Bir basın mensubunun; ’yapılanın milli iradeye saygısızlık’ olarak nitelendirildiğinin hatırlatılması üzerine Engin Altay, "Milli irade benim kardeşim. Ben de milli iradenin bir temsilcisi olarak oradayım ve TBMM İçtüzüğü çok açık. Meclis Başkanı 63’e göre usul tartışmasını açmak zorundadır. Bırak usul tartışmasını benim meramımı dinlemek lütfunda bulunmayarak Milli İradeye en büyük saygısızlığı Cemil Çiçek yapmıştır, bunun da altını çizmem lazım" diye konuştu.

"BARDAKLAR FIRLATILMIŞ, KÜFÜRLER HAVADA UÇUŞMUŞTUR"

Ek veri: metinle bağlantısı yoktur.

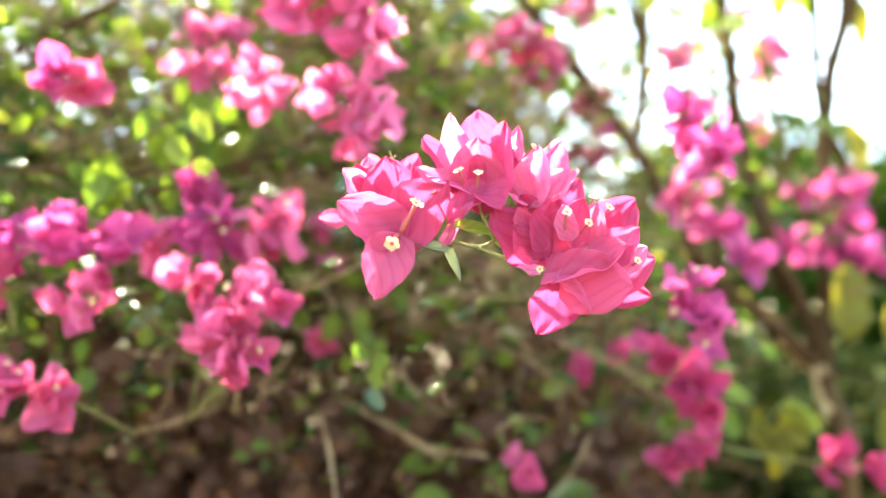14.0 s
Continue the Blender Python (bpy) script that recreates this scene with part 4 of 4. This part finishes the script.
def hedge_mass(count, seed):
    r = random.Random(seed)
    out = []
    while len(out) < count:
        x = r.uniform(0.1, 4.2)
        t = hedge_top(x)
        z = t * r.random() ** 0.6
        bulge = 0.55 * math.sqrt(max(0.0, 1 - (z / t) ** 4))
        swell = 0.15 * noise.noise(Vector((x * 1.6, 5, z * 1.2)))
        y = 2.9 - bulge - 0.15 * noise.noise(Vector((x * 3, 1, z * 3))) - swell + (0.65 + 2.2 * swell) * r.random() ** 1.5
        out.append((x, y, z + 0.03 * r.random()))
    return np.array(out)


def low_mass(count, seed):
    r = random.Random(seed)
    out = []
    while len(out) < count:
        x, y = r.uniform(0.1, 2.3), r.uniform(1.4, 2.25)
        if ((x - 1.2) / 1.1) ** 2 + ((y - 1.83) / 0.42) ** 4 > 1 + 0.5 * noise.noise(Vector((x * 4, y * 4, 6.0))):
            continue
        t = 1.40 + 0.10 * noise.noise(Vector((x * 3, y * 2, 2.0))) + 0.12 * min(1.0, max(0, x - 0.9)) + 0.15 * (y - 1.8)
        out.append((x, y, t - 0.9 * r.random() ** 1.5))
    return np.array(out)


low = tagged(new("green_shrub"), "low green leafy shrub behind the stems, darkened for shade", "shrub")
lp = low_mass(22000, 6)
tagged(part("foliage", leaf_cloud("low_foliage", UNDER_SHADED, lp, rg.uniform(0.02, 0.045, len(lp)), 19, 0.3, 0.6), low), "dense green leaves with shade in their colour", kind="stuff")
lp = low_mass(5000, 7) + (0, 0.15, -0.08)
tagged(part("inner_foliage", leaf_cloud("low_core", UNDER_SHADED, lp, rg.uniform(0.05, 0.09, len(lp)), 20, 0.3, 0.7), low), "shaded leaves deep in the shrub", kind="stuff")
for k in range(5):
    limb("stem", low, [(0.5 + 0.3 * k, 1.85, -0.05), (0.5 + 0.32 * k, 1.8, 0.5), (0.48 + 0.33 * k, 1.82, 1.1)], 0.012, 0.006)
hp_ = hedge_mass(42000, 5)
tagged(part("foliage", leaf_cloud("hedge_foliage", HEDGE, hp_, rg.uniform(0.03, 0.06, len(hp_)), 9, 0.3, 0.5), hedge), "small dense dark green hedge leaves", kind="stuff")
core = hedge_mass(8000, 8) + (0, 0.18, -0.06)
tagged(part("inner_foliage", leaf_cloud("hedge_core", HEDGE, core, rg.uniform(0.08, 0.13, len(core)), 10, 0.3, 0.7), hedge), "shaded leaves deep in the hedge", kind="stuff")
for k in range(5):
    limb("stem", hedge, [(0.6 + 0.8 * k, 3.0, -0.05), (0.62 + 0.8 * k, 2.95, 0.6), (0.6 + 0.8 * k + 0.1, 2.9, 1.3)], 0.03, 0.012)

"Türkiye’de çok bilinen bir söz vardır. Bir göreve gelen yöneticiler sırayla zarf açarlar. Birinci zarf eskileri kötüle. İkinci zarf etrafı kötüle. Üçüncü zarf hiç işi uzatma, sen üç tane zarf hazırla malum esprisidir" diye devam eden Altay, şu ifadeleri kaydetti:
"Seçilmiş cumhurbaşkanının yemin ettiği gün yemin ettiğinden bir saat sonra Anıtkabir’de birinci zarfı açtığına tanık olduk. Eskileri kötüleyerek işe başlamasını çok çirkin buldum. Büyük Atatürk’e istisna tutarak, aslında ona da laf edecek de şimdilik dili yetmedi. İsmet İnönü dahil Celal Bayar dahil, Demirel dahil, Özal, Sezer, Gürsel, Korutürk dahil geçmiş bütün cumhurbaşkanlarını itham etmesini, halktan kopuk olmakla suçlamasını yadırgadım. Buna Abdullah Gül de dahil. 40 yıllık dava arkadaşını da bu kadar çabuk gözden çıkarmasını, hatta satacağını da düşünmemiştim. Dün mecliste yaşanan olay bir demokratik tepkidir dediğim gibi, biz her şeyde hoşgörülü olabiliriz ama anayasanın hepimizi bağlayan, bütün toplumu bağlayan, 77 milyonu toplu olarak ve teker teker bağlayan Türkiye Cumhuriyeti Anayasasına yürütme ve yasama organının başı tarafından ihlal edilmesine, yok sayılmasına tahammül göstermemizi bizden kimse bundan sonra da beklemesin. Burada bu parlamento da havada tekmeler uçuşmuştur, meclis kürsüsüne dolu su bardakları atılmıştır, küfürler havada uçmuştur. Bunlarla çok meşhur olmayan, bunları garip karşılamayan kimi şöhretli köşe yazarlarını bu konuyu sağından solundan bükerek kendilerince televizyon programı yaparak iktidara şirin gözükme anlayışlarını sadece garipsediğimi söylemem lazım."